Taking ICT to every Indian village: Opportunites and challenges

Knowledge centres in rural India

Authors: A Garai; B. Shadrach
Publisher: Open Archive Initiative, OneWorld South Asia, 2006

This collection of four essays asks:

  • how ICT can be brought to the 600,000 Indian villages?
  • how is India empowering the poor and marginalised to participate in the emerging knowledge society?
  • how will India provide voice to the millions of citizens?

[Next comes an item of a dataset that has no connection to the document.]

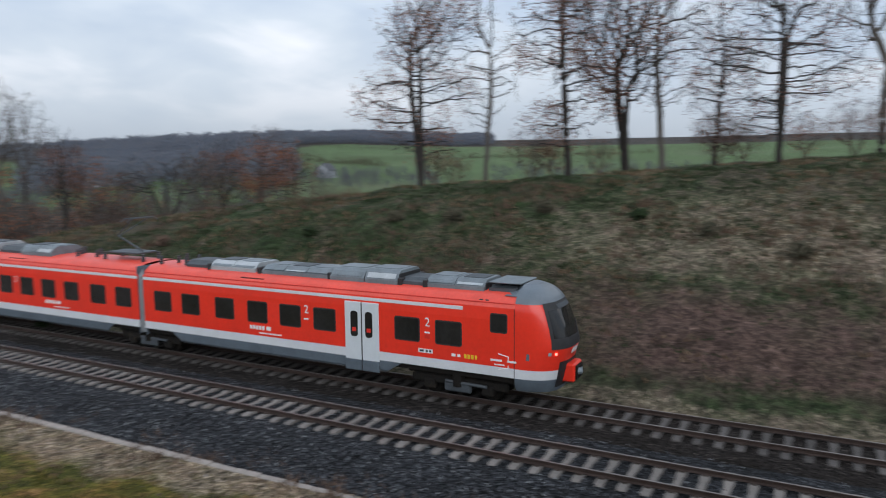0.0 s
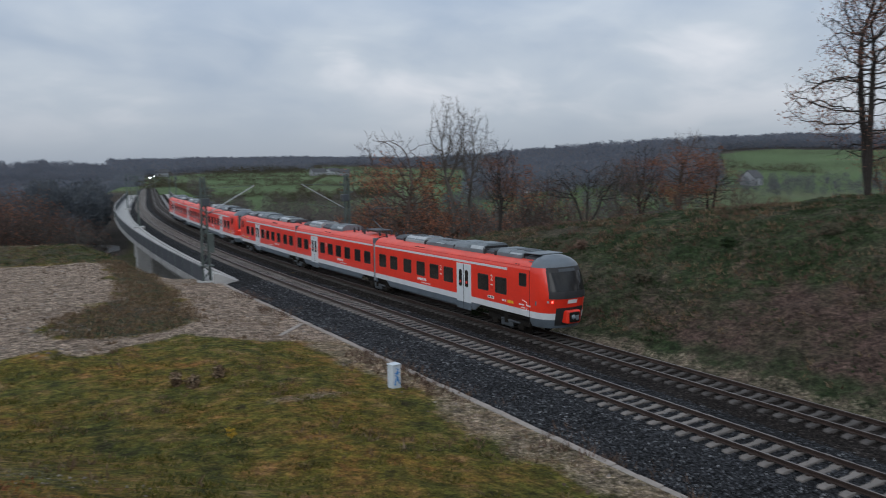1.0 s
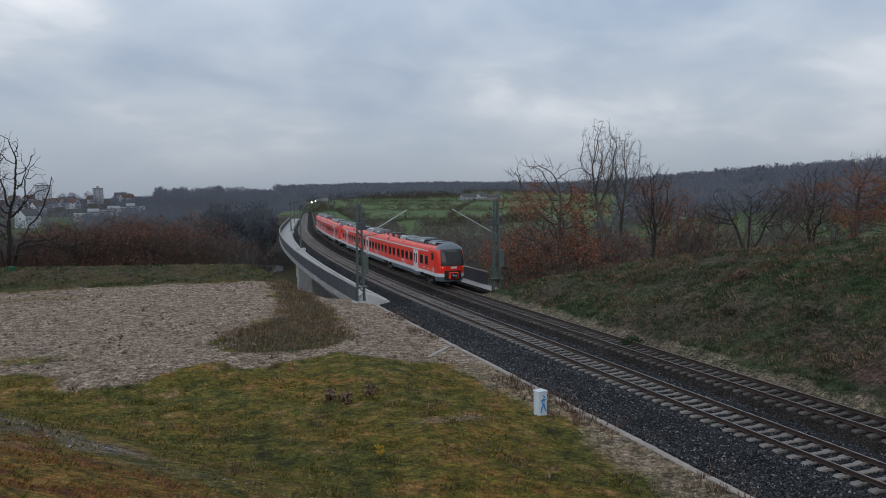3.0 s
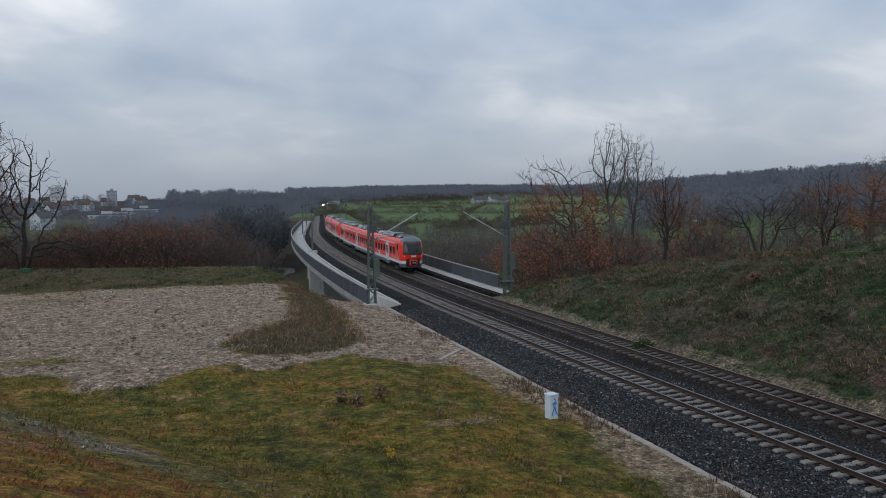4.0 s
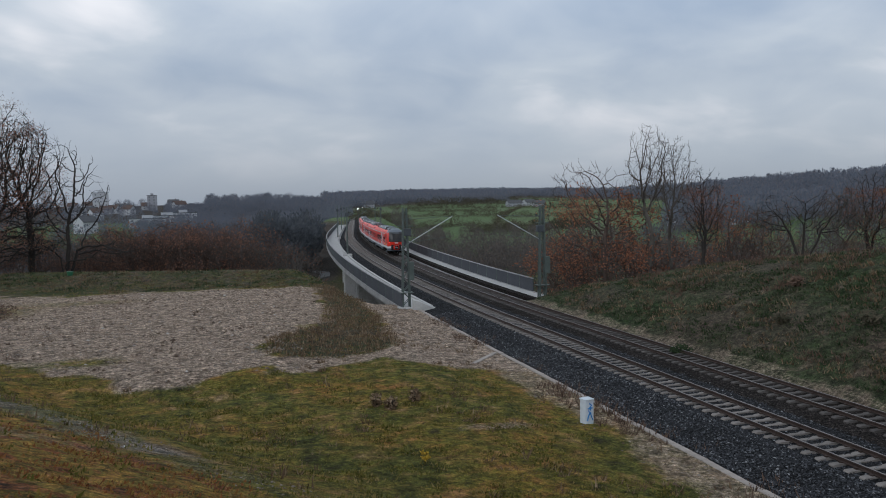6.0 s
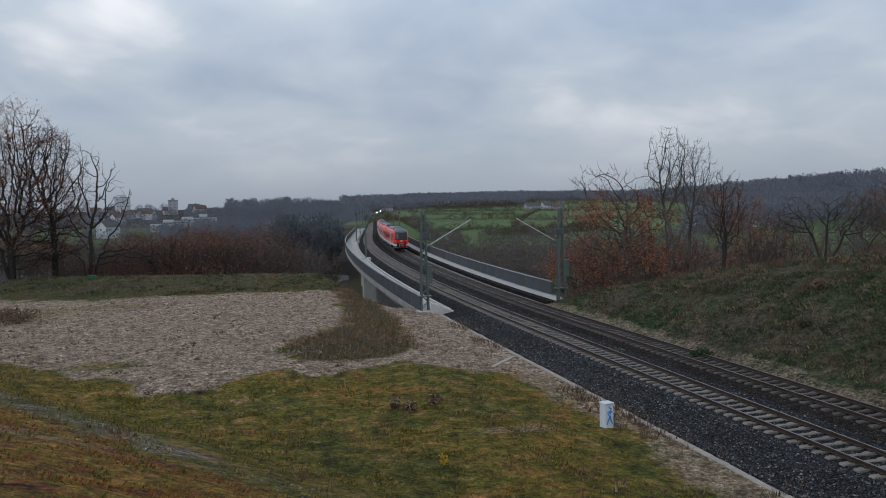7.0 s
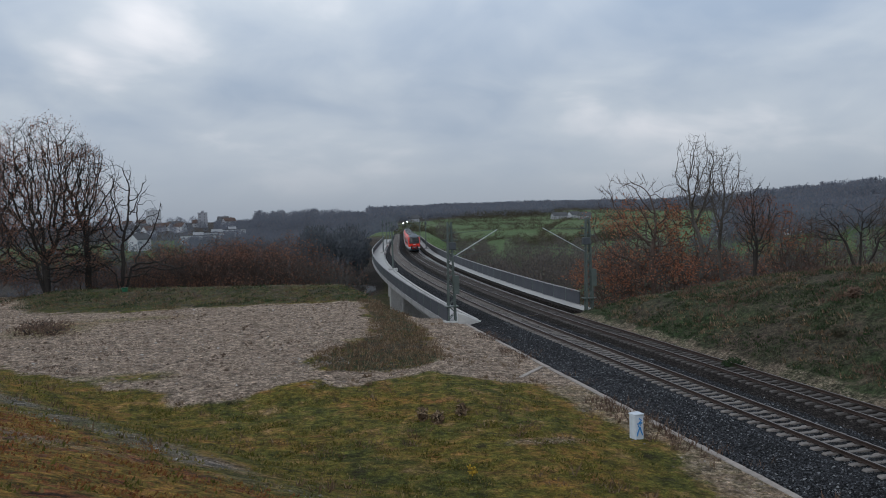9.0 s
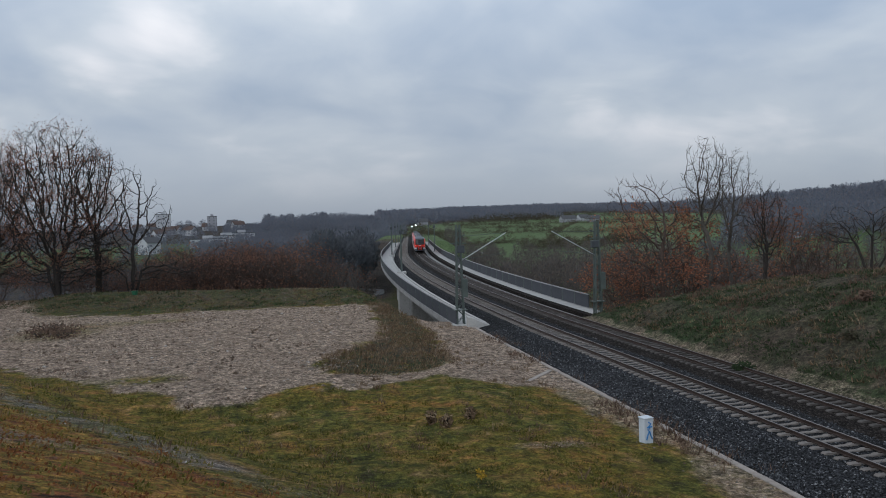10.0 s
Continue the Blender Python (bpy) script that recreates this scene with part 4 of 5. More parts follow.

The intended audience includes practitioners, policy makers, planners, and researchers on the emerging ICTD paradigm in India. Some of the finding include:

  • the development impact of ICT on society can be assessed using the capabilities approach since various forms of ICTs infuse knowledge and help human capability expansion
  • ICT can assist in reaching the MDGs by amplifying citizen’s voices, promoting quality in health and education services, and broadening the livelihoods base of the poor and marginalised
  • integrating the human development approach to nation-wide ICT initiatives is essential for a successful outcome
  • rural areas are considered attractive locations for knowledge centres given high population density. The service provisioning however is challenged by e.g. income poverty and illiteracy. But projects have demonstrated that rural people acquire ICT skills fast, even without high-levels of literacy
  • building institutional linkages spanning across the horizon of social, cultural, economic, and political entities is efficient for poverty reduction
  • a new project evaluation methodology based on the capability approach is proposed. The methodology has four indicators on the local community’s:
    • access to information from the state, market and civil society organisations
    • ability to process and evaluate information
    • to assimilate information in their own lives and produce information for others
    • to advocate for local knowledge in public spheres
  • the missing piece in previous projects has been lacking appropriate governance, human, services and technological capacities.